Выходя из Прадо, после встречи с Махой он всегда шел в таверну «Каса Минго» на Пасео дель Флорида рядом с церковью, где был похоронен боготворимый им Гойя. Брал порцию хамона, порцию кабралес – козьего сыра, половину цыпленка, хлеб и пару бутылок «Дуэро», которые время от времени прокладывал бренди, и, набираясь до чертиков, проклинал демонов и женскую неверность, время от времени закрывая глаза и втягивая в ноздри пряный запах паха самой обольстительной женщины, когда-либо жившей на свете.

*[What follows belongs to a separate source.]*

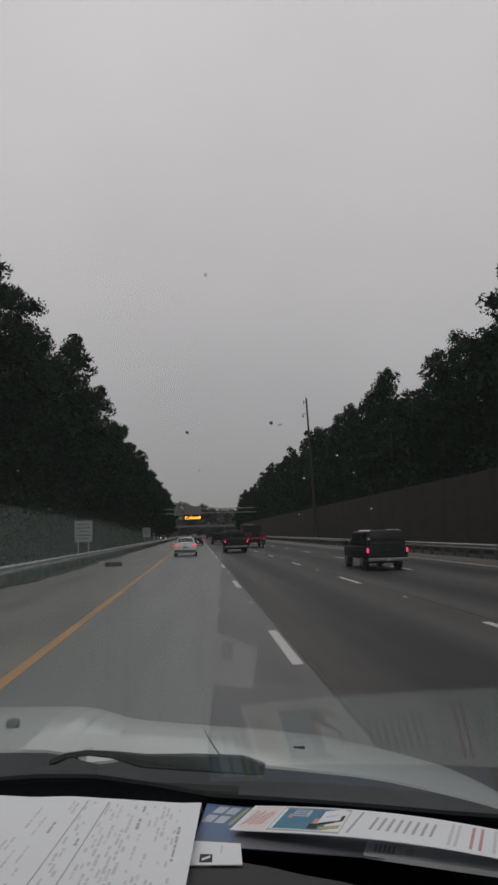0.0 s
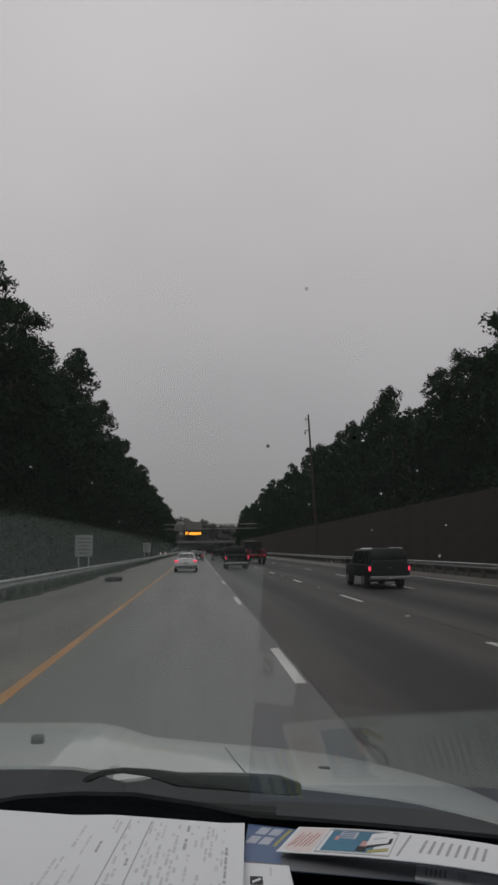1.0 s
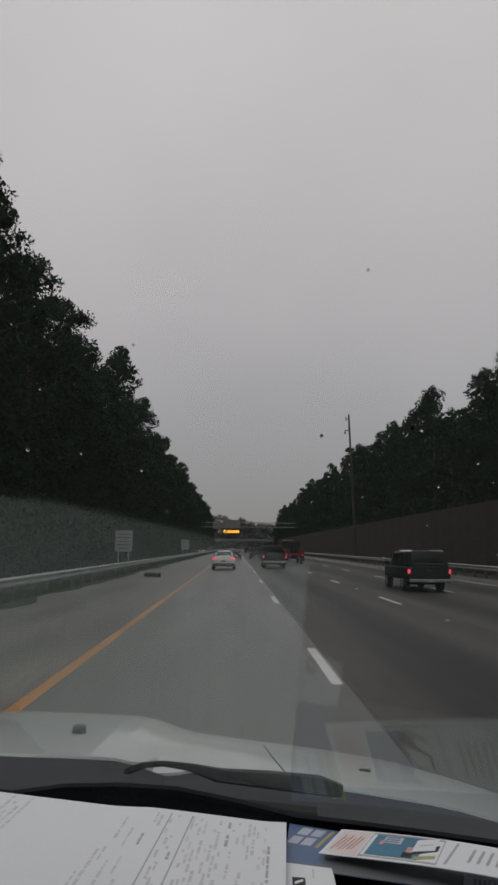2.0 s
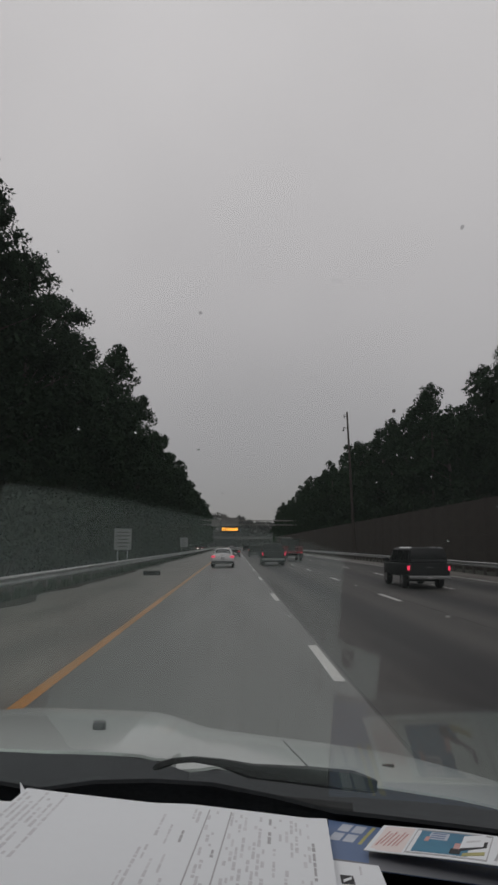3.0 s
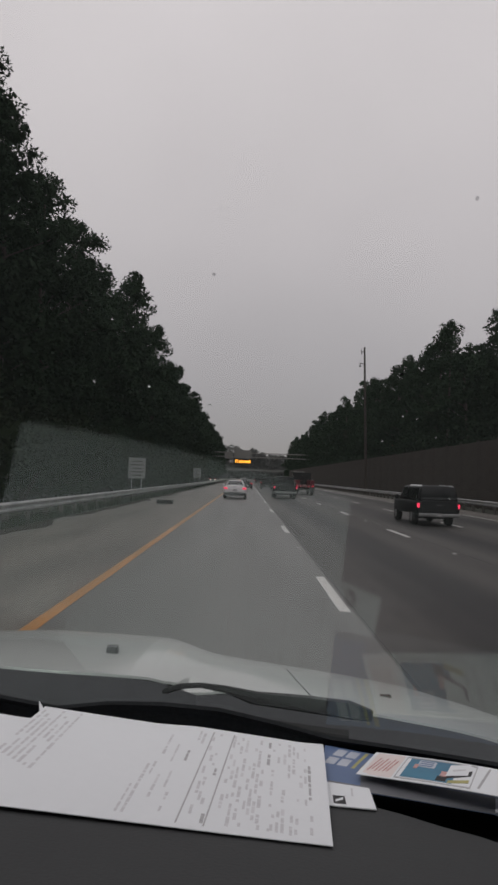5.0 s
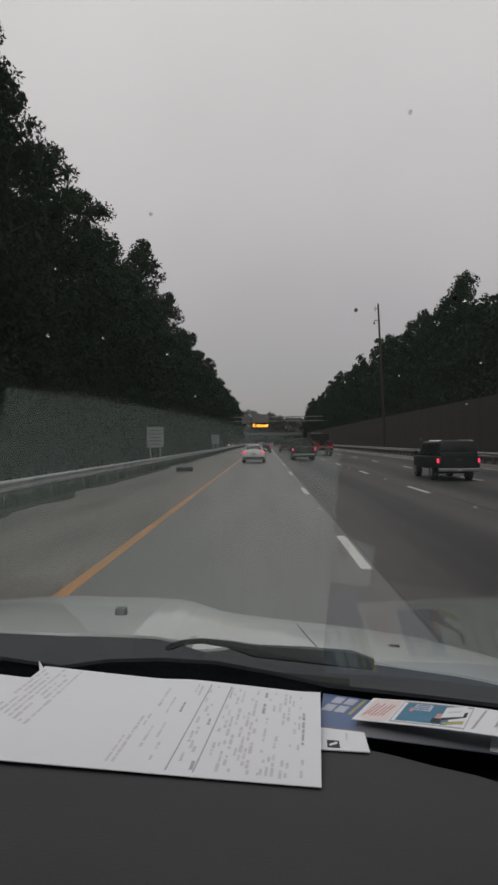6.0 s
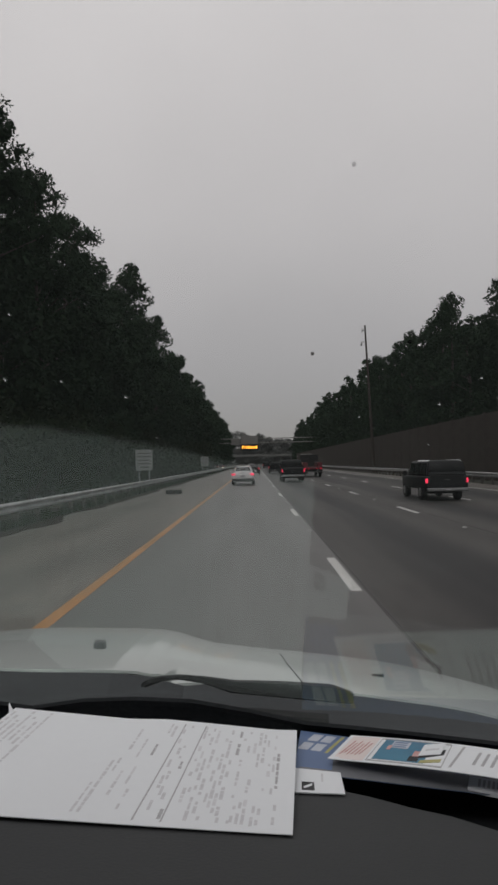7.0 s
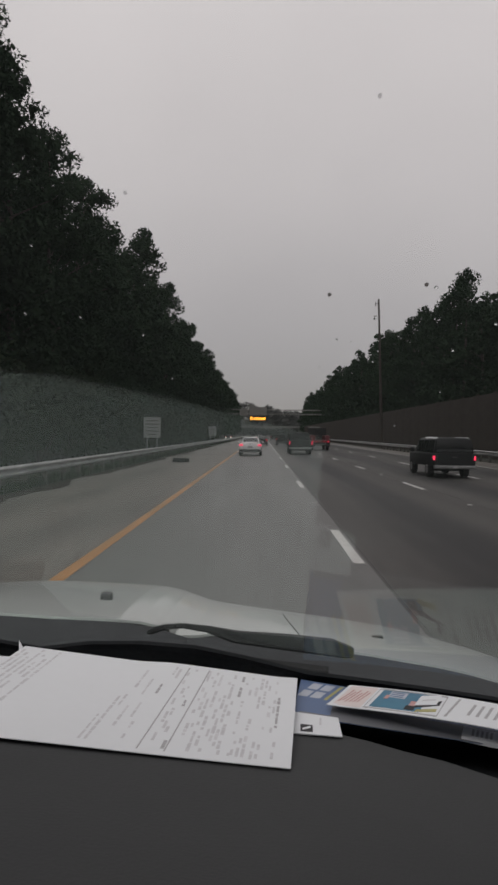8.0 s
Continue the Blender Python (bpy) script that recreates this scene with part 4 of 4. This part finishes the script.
# black cowl between glass and hood
vs, fs = [], []
n = 40
for i in range(n + 1):
    x = XC - 0.95 + 1.95 * i / n
    yr = hood_rear(min(max(x, HX[0]), HX[-1]))
    zr = hood_z(x, yr)
    g0 = screen(x, 0.10, 0.008)
    vs += [(x, yr + 0.06, zr - 0.040), (x, yr - 0.004, zr - 0.0025), (x, (yr + g0.y) / 2, min(zr - 0.032, 1.412)), (x, g0.y, g0.z), (x, g0.y, 1.2), (x, yr + 0.06, 1.2)]
for i in range(n):
    for q in range(6):
        a, b = 6 * i + q, 6 * i + (q + 1) % 6
        fs.append((a, b, b + 6, a + 6))
fs += [tuple(range(5, -1, -1)), tuple(range(6 * n, 6 * n + 6))]
raw_object("cowl", vs, fs, "cowl_plastic", van, "dark grey plastic cowl at the foot of the windshield", smooth=False)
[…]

А после встречи в Лувре со своим любимым маленьким, сантиметров пятнадцать, женским торсом из египетского отдела и обожаемыми им греческими танаграми, меринами, погребальными масками и фаюмскими портретами он ехал за город, устраивался у какого-нибудь ручейка или на берегу реки, доставал из большого бумажного пакета лепешки, сыр, маслины, лук, чеснок, оливковое масло, большую бутыль простого прованского или лангедокского вина и, лежа в траве, смотрел на воду, медленно попивая вино, выплевывая масличные косточки и изредка наигрывая простенькие мелодии на старой губной гармошке.

Позволяет ли все вышесказанное относиться к художнику Каминке как к обычному снобу? Скорее всего, все-таки нет. Хотя какие-то черточки снобизма в его характере имелись, но по большому счету за его чудачествами скрывалась жажда тотальной гармонии, тоска по полному, всеобъемлющему совершенству, где все детали, соответствуя и дополняя друг друга, были частями одного безупречного целого.

С особым, болезненным почти, любопытством он относился к художникам, которым удавалось, пусть даже один только раз, вырваться из рамок таланта, уготованных им судьбой.

Перед тем как покинуть один из любимейших своих музеев, мюнхенскую Старую пинакотеку, насладившись Тицианами и Рубенсами, он на прощание навещал зальчик, в котором были выставлены три работы Франсуа Буше, чья фамилия знаменательно совпадала с названием любимого пирожного его детства. С юности и до своего первого визита в пинакотеку художник Каминка к художнику Буше относился равнодушно, нет, скорее он его просто терпеть не мог, с недоумением и брезгливостью скользя глазом по его сладкой, похожей на обсосанный дешевый леденец эротике. Не особо интересуясь восемнадцатым веком (его больше притягивал семнадцатый, с его пылкими страстями и ярким темпераментом), он, преклоняясь перед Шарденом, отдавал должное учтивости Ланкре, проницательности Ватто и конечно же восхищался Фрагонаром, которого с годами ценил все больше и больше. Волшебный, непредсказуемый мазок Фрагонара струился, словно вода капризного ручья, то прозрачно стелясь по дну, то вскипая бурными, замысловатыми арабесками. Кисть этого человека, подобно шпаге в твердой руке великого фехтовальщика, с немыслимой легкостью грациозно вытанцовывала сложнейшие пируэты, нанося удары с безупречным изяществом и точностью.